* _STATED EXERCISE_:
Repeat exactly, and only, the lines below starting at the line that contains "5. This part finishes the script." and ending at the line that contains "return pose(x, y, middle", inclusive of both.

* _DATASET CONTENT_:
----
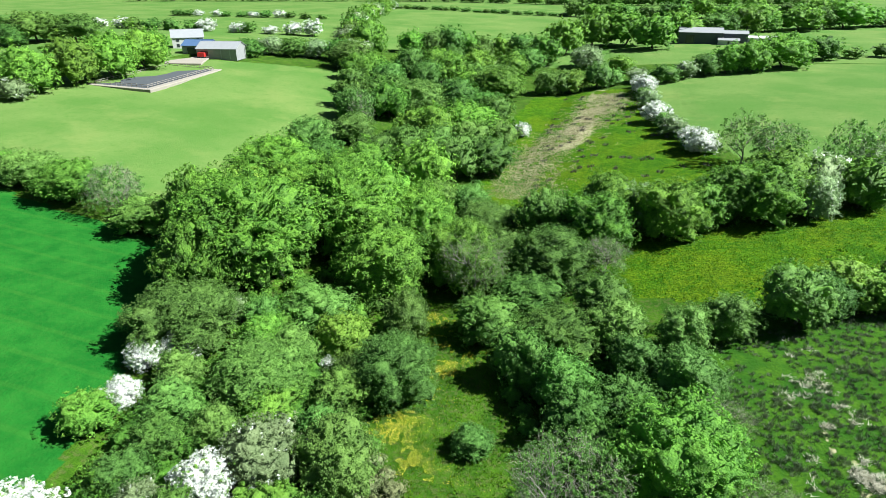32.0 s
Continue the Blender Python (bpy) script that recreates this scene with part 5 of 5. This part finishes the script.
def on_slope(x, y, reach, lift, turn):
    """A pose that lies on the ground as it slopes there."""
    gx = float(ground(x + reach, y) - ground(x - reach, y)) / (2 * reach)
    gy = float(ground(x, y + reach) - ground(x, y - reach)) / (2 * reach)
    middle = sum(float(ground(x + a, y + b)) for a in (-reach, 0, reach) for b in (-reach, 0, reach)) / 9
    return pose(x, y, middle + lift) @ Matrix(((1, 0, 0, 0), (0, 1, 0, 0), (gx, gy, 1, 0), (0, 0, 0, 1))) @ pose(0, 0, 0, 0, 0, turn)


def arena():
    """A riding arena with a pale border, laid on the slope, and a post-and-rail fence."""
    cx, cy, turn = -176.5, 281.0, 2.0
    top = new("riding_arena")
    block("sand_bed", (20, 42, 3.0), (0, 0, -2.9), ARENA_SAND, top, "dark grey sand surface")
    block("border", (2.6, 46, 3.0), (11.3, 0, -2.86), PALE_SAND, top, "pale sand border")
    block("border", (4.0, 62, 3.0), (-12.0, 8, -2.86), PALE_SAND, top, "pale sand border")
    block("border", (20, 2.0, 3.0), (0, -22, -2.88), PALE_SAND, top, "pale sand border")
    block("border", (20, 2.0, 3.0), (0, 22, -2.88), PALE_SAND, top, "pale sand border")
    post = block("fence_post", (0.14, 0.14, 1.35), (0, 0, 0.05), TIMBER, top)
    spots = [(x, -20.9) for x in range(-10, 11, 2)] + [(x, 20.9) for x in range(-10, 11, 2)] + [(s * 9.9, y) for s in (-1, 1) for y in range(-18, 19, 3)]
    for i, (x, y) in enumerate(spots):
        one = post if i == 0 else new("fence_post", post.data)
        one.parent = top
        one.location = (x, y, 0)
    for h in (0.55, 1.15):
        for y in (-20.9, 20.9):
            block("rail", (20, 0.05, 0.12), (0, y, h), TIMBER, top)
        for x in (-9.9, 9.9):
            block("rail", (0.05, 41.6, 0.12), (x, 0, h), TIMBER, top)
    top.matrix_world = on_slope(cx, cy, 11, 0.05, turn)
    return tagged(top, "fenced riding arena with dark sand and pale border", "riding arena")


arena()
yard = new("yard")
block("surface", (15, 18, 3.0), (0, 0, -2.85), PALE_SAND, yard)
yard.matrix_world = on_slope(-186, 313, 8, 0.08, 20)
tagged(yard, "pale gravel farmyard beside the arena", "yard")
----
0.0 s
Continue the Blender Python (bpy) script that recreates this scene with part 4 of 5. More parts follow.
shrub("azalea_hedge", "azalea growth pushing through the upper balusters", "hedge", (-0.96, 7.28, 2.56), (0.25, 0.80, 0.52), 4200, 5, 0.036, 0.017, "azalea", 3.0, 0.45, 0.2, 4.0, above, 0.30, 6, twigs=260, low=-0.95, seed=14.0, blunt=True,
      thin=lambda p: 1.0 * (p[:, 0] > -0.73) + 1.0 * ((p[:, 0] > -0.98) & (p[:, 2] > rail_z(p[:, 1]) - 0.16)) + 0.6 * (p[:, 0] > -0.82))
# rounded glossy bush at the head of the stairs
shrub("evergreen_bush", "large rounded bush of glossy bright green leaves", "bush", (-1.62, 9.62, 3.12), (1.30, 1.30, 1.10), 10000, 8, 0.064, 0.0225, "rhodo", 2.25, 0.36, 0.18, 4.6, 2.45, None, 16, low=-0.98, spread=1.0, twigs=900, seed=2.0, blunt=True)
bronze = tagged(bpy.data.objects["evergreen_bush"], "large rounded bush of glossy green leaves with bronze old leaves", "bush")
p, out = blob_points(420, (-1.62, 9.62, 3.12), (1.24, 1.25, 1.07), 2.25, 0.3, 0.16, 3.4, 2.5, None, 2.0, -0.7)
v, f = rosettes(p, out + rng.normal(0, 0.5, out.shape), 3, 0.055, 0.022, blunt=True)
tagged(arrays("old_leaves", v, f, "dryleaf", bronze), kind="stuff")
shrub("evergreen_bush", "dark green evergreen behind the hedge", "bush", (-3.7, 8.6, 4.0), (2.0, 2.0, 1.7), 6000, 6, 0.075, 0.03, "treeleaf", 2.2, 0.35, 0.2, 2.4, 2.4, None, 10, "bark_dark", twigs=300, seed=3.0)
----
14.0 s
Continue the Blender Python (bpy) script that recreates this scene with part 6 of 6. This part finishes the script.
----
* _EXERCISE SOLUTION_:
Continue the Blender Python (bpy) script that recreates this scene with part 5 of 5. This part finishes the script.
def on_slope(x, y, reach, lift, turn):
    """A pose that lies on the ground as it slopes there."""
    gx = float(ground(x + reach, y) - ground(x - reach, y)) / (2 * reach)
    gy = float(ground(x, y + reach) - ground(x, y - reach)) / (2 * reach)
    middle = sum(float(ground(x + a, y + b)) for a in (-reach, 0, reach) for b in (-reach, 0, reach)) / 9
    return pose(x, y, middle + lift) @ Matrix(((1, 0, 0, 0), (0, 1, 0, 0), (gx, gy, 1, 0), (0, 0, 0, 1))) @ pose(0, 0, 0, 0, 0, turn)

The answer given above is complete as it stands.